In the past, I have fabricated lots of small PCB for my electronics projects. When I do it myself, I have used the toner transfer method to prepare and etch the board. Also, I have designed a number of circuits and had them milled professionally in the US and China. DIY with toner transfer takes a lot of time and getting the pattern to stick to the copper is often problematic. Ordering fabricated boards requires shipping time and is more expensive, although still fairly cheap.
Recently, I bought a low-cost Genmitsu 3018 CNC mill with a view to routing and drilling my own boards just for fun.
My first step was to learn some new software. FlatCAM is a wonderful program to convert a PCB design into G-Code for CNC milling. Candle GRBL Controller is a simple CNC control program I have learned to use. More on these later.
After building a height map to level the PCB surface, it was time for me to carve away some copper. My cutting tool is a tiny V-shaped bit that can make cuts only 0.1 millimetres wide. But since the bit is V-shaped, the width of the cut increases as the bit cuts deeper into the copper. So I designed a test pattern (upper right) containing some pads and traces typical of a small circuit design.
Each pad is just under 2 millimetres in diameter, 1.7 mm to be exact. The copper traces between the pads are even smaller, 0.5 mm in width. The process uses isolation routing. This means, I remove copper on both sides of the pads and traces, so that the desired circuit feature is isolated. So, you make a PCB my removing the copper you don’t want, leaving only the pads and traces.
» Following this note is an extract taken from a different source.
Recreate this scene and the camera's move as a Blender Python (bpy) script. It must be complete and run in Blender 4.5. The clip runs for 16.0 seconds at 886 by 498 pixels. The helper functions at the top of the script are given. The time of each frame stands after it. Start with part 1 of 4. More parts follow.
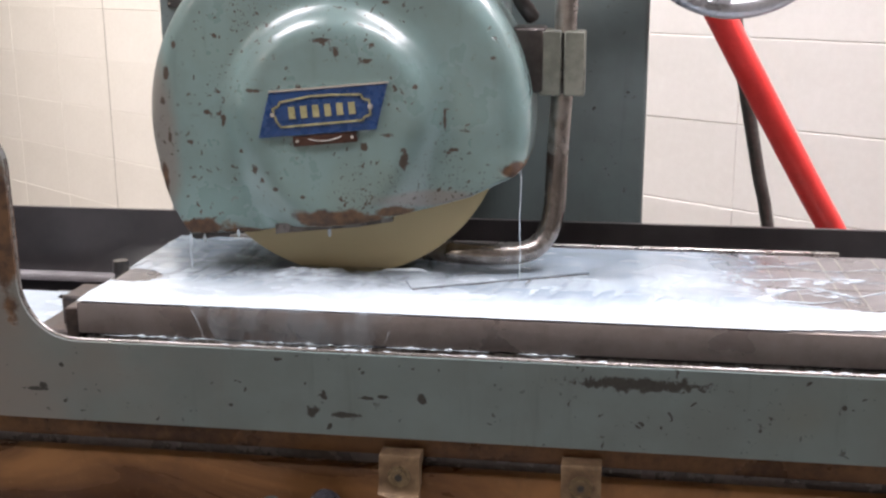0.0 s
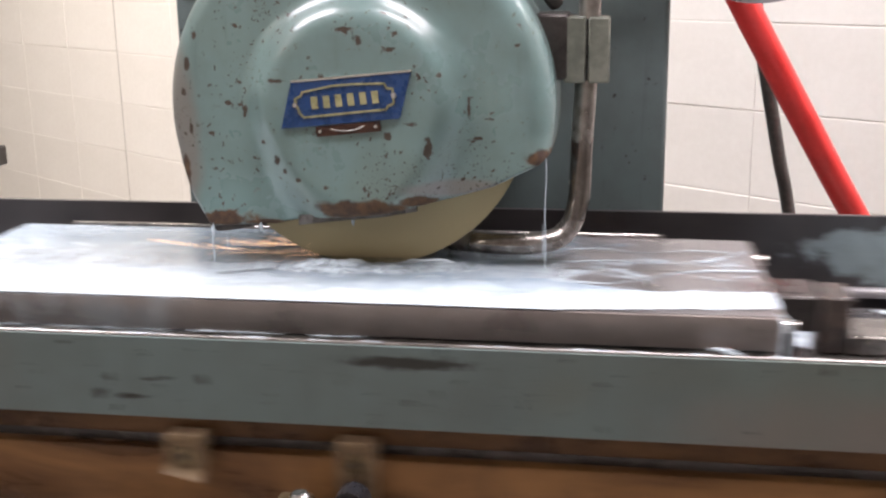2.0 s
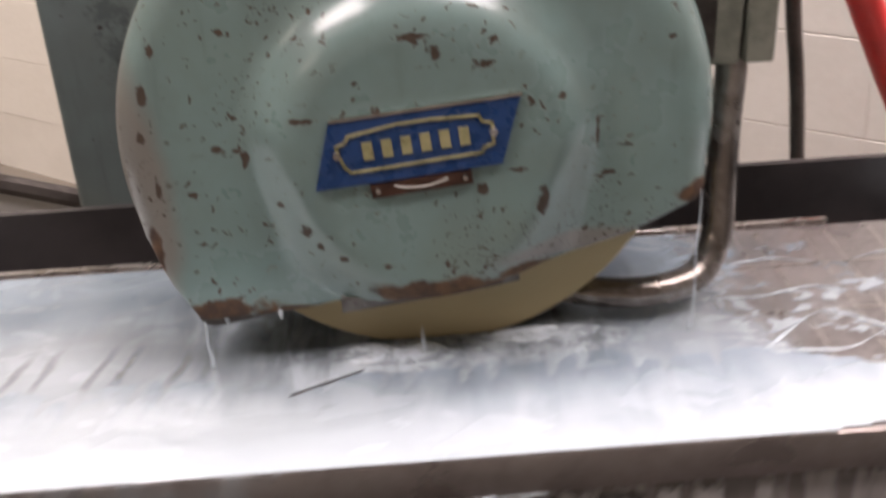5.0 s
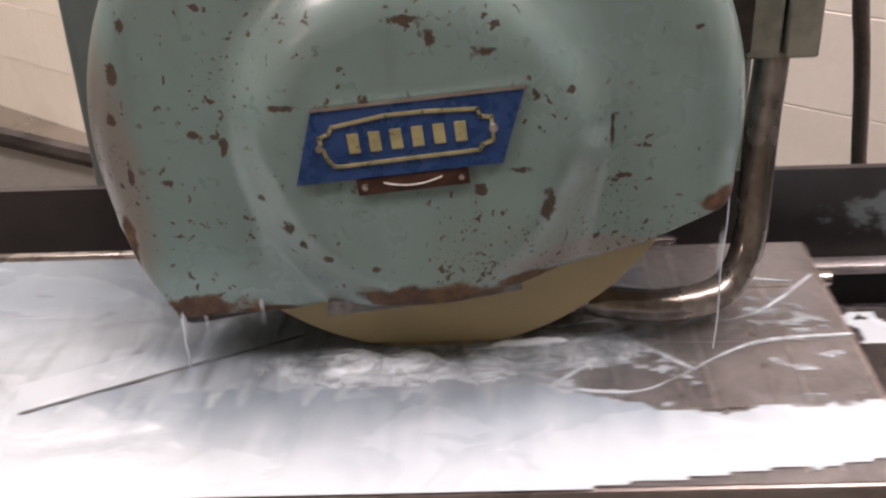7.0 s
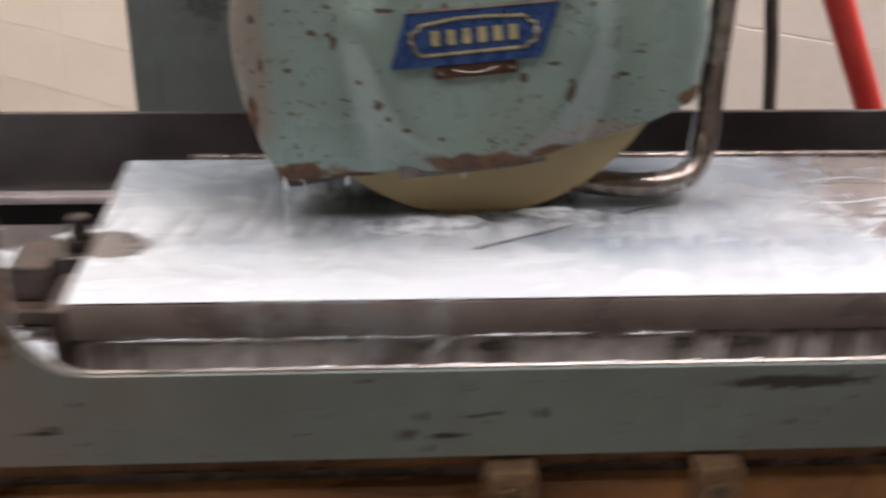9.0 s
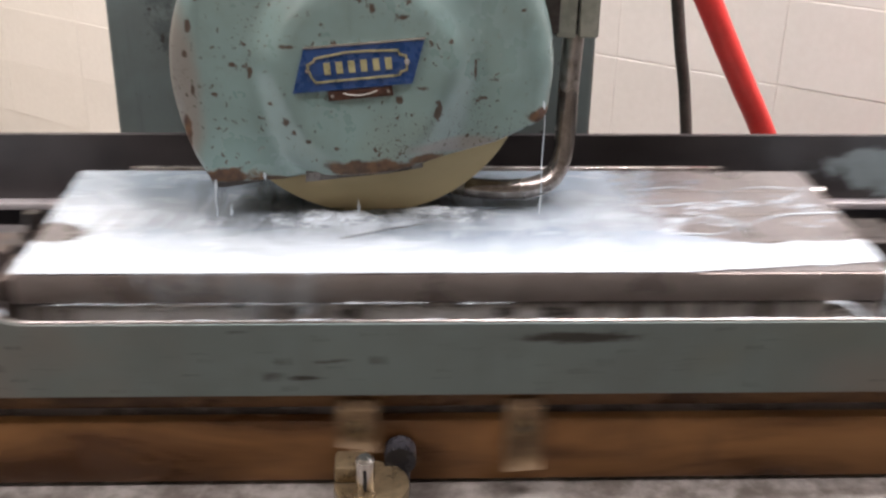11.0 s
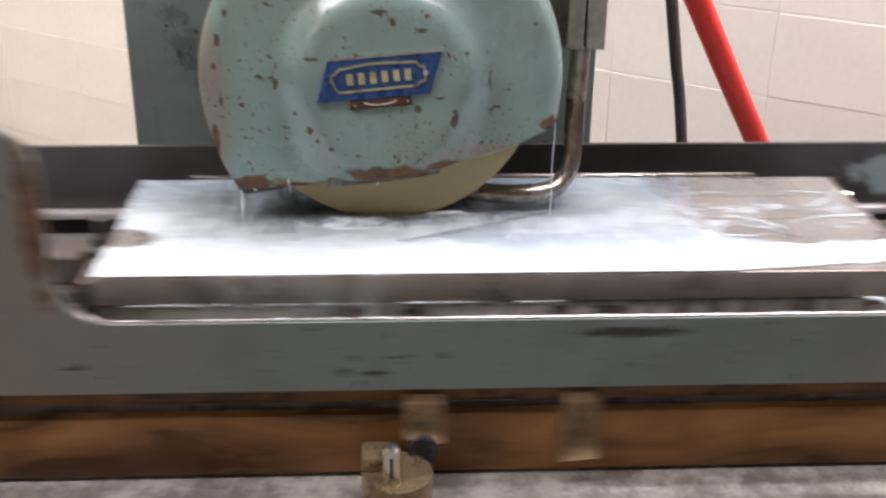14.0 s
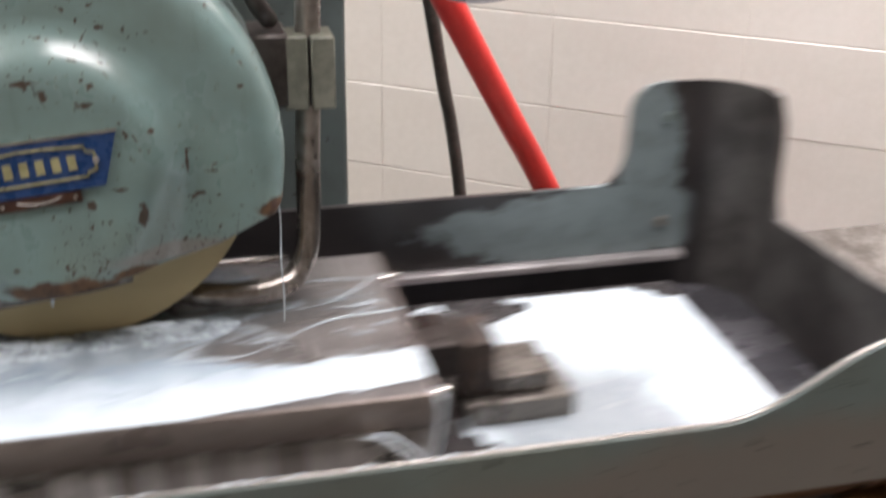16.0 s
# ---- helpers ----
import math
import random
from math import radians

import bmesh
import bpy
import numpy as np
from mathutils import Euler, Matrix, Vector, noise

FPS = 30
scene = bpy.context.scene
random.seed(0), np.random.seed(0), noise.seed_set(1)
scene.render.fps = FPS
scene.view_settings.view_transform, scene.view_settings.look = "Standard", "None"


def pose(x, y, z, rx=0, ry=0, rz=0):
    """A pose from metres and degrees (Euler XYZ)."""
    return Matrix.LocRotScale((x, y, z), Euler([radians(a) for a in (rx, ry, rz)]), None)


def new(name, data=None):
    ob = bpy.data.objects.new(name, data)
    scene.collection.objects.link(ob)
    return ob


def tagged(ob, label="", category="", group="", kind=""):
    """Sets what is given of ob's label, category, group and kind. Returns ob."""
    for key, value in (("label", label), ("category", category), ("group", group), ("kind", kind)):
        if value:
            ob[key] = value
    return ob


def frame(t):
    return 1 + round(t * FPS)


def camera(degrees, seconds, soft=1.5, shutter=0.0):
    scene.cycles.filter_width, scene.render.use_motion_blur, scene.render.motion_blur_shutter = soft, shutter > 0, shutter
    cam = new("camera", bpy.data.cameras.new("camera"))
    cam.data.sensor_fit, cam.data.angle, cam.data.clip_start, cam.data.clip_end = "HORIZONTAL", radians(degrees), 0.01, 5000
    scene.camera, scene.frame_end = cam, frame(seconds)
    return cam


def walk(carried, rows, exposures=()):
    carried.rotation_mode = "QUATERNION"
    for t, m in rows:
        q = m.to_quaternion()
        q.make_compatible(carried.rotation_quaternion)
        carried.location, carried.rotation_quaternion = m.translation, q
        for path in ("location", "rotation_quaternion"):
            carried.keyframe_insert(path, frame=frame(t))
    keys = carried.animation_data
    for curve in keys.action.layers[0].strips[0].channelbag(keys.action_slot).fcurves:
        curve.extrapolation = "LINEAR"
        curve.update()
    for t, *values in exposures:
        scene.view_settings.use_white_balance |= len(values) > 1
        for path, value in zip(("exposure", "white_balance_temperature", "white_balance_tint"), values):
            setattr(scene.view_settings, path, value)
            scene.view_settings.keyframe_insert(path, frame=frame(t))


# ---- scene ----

# ---------------------------------------------------------------- camera
cam = camera(43.2, 16.0, soft=2.4, shutter=0.7)
# seconds, eye x y z in metres, yaw, pitch, roll in degrees
PATH = [
    (0.0, 0.2891, -1.0336, 1.3848, 8.66, -14.23, -0.24),
    (0.5, 0.2864, -1.0288, 1.3817, 8.75, -14.58, -0.34),
    (1.0, 0.2816, -1.0297, 1.3852, 8.93, -14.67, -0.47),
    (1.5, 0.2771, -1.0296, 1.3849, 8.87, -14.82, -0.63),
    (2.0, 0.2705, -1.0259, 1.3825, 9.12, -14.75, -0.88),
    (2.5, 0.2653, -1.0184, 1.3715, 9.59, -15.01, -0.93),
    (3.0, 0.2423, -0.9796, 1.3685, 9.01, -16.66, -0.63),
    (3.5, 0.1457, -0.8492, 1.3541, 9.32, -18.68, -0.12),
    (3.7, 0.1008, -0.7976, 1.3926, 9.73, -20.29, -1.31),
    (4.0, 0.0296, -0.6760, 1.4496, 8.44, -25.43, -2.31),
    (4.3, -0.0144, -0.6766, 1.4778, 1.18, -28.38, -2.56),
    (4.5, -0.0399, -0.6427, 1.4973, -1.59, -29.06, -2.40),
    (4.7, -0.0343, -0.6196, 1.5190, -3.38, -29.36, -2.23),
    (5.0, -0.0215, -0.5859, 1.5297, -2.22, -28.56, -2.89),
    (5.2, -0.0119, -0.5695, 1.5326, -0.60, -28.17, -3.32),
    (7.3, 0.0282, -0.5150, 1.5117, 1.69, -30.12, -2.37),
    (7.5, 0.0285, -0.5312, 1.5130, 1.10, -30.19, -2.19),
    (7.7, 0.0266, -0.5614, 1.5120, 0.85, -30.07, -2.01),
    (8.0, -0.0084, -0.6171, 1.5137, 0.35, -29.92, -2.03),
    (8.3, -0.0615, -0.6914, 1.5116, -0.44, -28.70, -1.88),
    (8.5, -0.0970, -0.7271, 1.5092, -1.13, -28.83, -1.51),
    (8.7, -0.1077, -0.7674, 1.5025, -1.54, -27.89, -0.31),
    (9.0, -0.0995, -0.7975, 1.5090, -4.39, -27.60, 1.39),
    (9.2, -0.0881, -0.8242, 1.5078, -6.21, -27.42, 1.70),
    (11.3, 0.0376, -1.0967, 1.5727, -1.68, -23.99, 1.18),
    (11.5, 0.0108, -1.1366, 1.5788, -1.33, -22.92, 1.35),
    (12.0, -0.0555, -1.2689, 1.6296, -3.75, -20.68, 1.05),
    (12.5, -0.0881, -1.3154, 1.6333, -5.29, -20.64, 1.27),
    (13.0, -0.1027, -1.2845, 1.6274, -1.61, -20.85, 0.85),
    (13.5, -0.0560, -1.2205, 1.6185, -2.82, -21.82, 0.65),
    (14.0, -0.0045, -1.1105, 1.5759, -3.26, -24.32, 0.81),
    (14.5, 0.0610, -0.9917, 1.5640, -1.56, -25.28, 0.49),
    (14.7, 0.0860, -0.9618, 1.5541, -1.17, -25.13, -0.06),
    (15.0, 0.1025, -0.9312, 1.5597, -3.49, -24.66, 0.91),
    (15.3, 0.1293, -0.9278, 1.5533, -6.03, -23.95, 1.08),
    (15.5, 0.1344, -0.9059, 1.5674, -8.72, -24.70, 1.72),
    (15.7, 0.1382, -0.8812, 1.5639, -11.08, -25.12, 1.62),
    (16.0, 0.1129, -0.8242, 1.5761, -13.98, -25.03, 1.06),
]

# seconds, stops, kelvin, tint
EXPOSURES = [
    (0.0, -0.19, 6200, 10), (2.5, -0.13, 6300, 10), (3.5, -0.2, 6350, 11), (4.5, -0.72, 6750, 13), (5.2, -0.6, 6900, 15), (7.3, -0.66, 7100, 17), (8.5, -0.66, 6900, 14),
    (9.2, -0.7, 6950, 14), (11.5, -0.25, 6500, 10), (12.5, -0.2, 6650, 10), (14.0, -0.25, 6500, 10), (15.0, -0.43, 6450, 8), (15.5, -0.5, 6500, 8), (16.0, -0.47, 6500, 7)]
walk(cam, [(t, pose(x, y, z, 90 + pitch, 0, yaw) @ pose(0, 0, 0, 0, 0, roll)) for t, x, y, z, yaw, pitch, roll in PATH], EXPOSURES)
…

Milling Copper – Figuring Out Cut Depth
My first adventure was learning how deep to cut into the copper surface. Many web sites suggest a depth of 0.1 mm. But I found this is far to deep for use on my copper boards. Typically, I know that 1 ounce copper on a PCB is only 0.035 mm thick, at least nominally. So a cutting depth of 0.05 to 0.07 mm should be enough to clear copper and reach into the underlying fiberglass layer.
Above right, you can see my early experiments milling to depths between 0.050 to 0.065 millimetres. A continuity test with my VOM demonstrated that only the 0.065 cut was deep enough to properly isolate the copper pads and traces. Also, good news in that my caliper measurements showed that the pads and traces were properly sized, compared to my original board design.
This is pretty precise work. This depth of cut is roughly the size of the diameter of a human hair!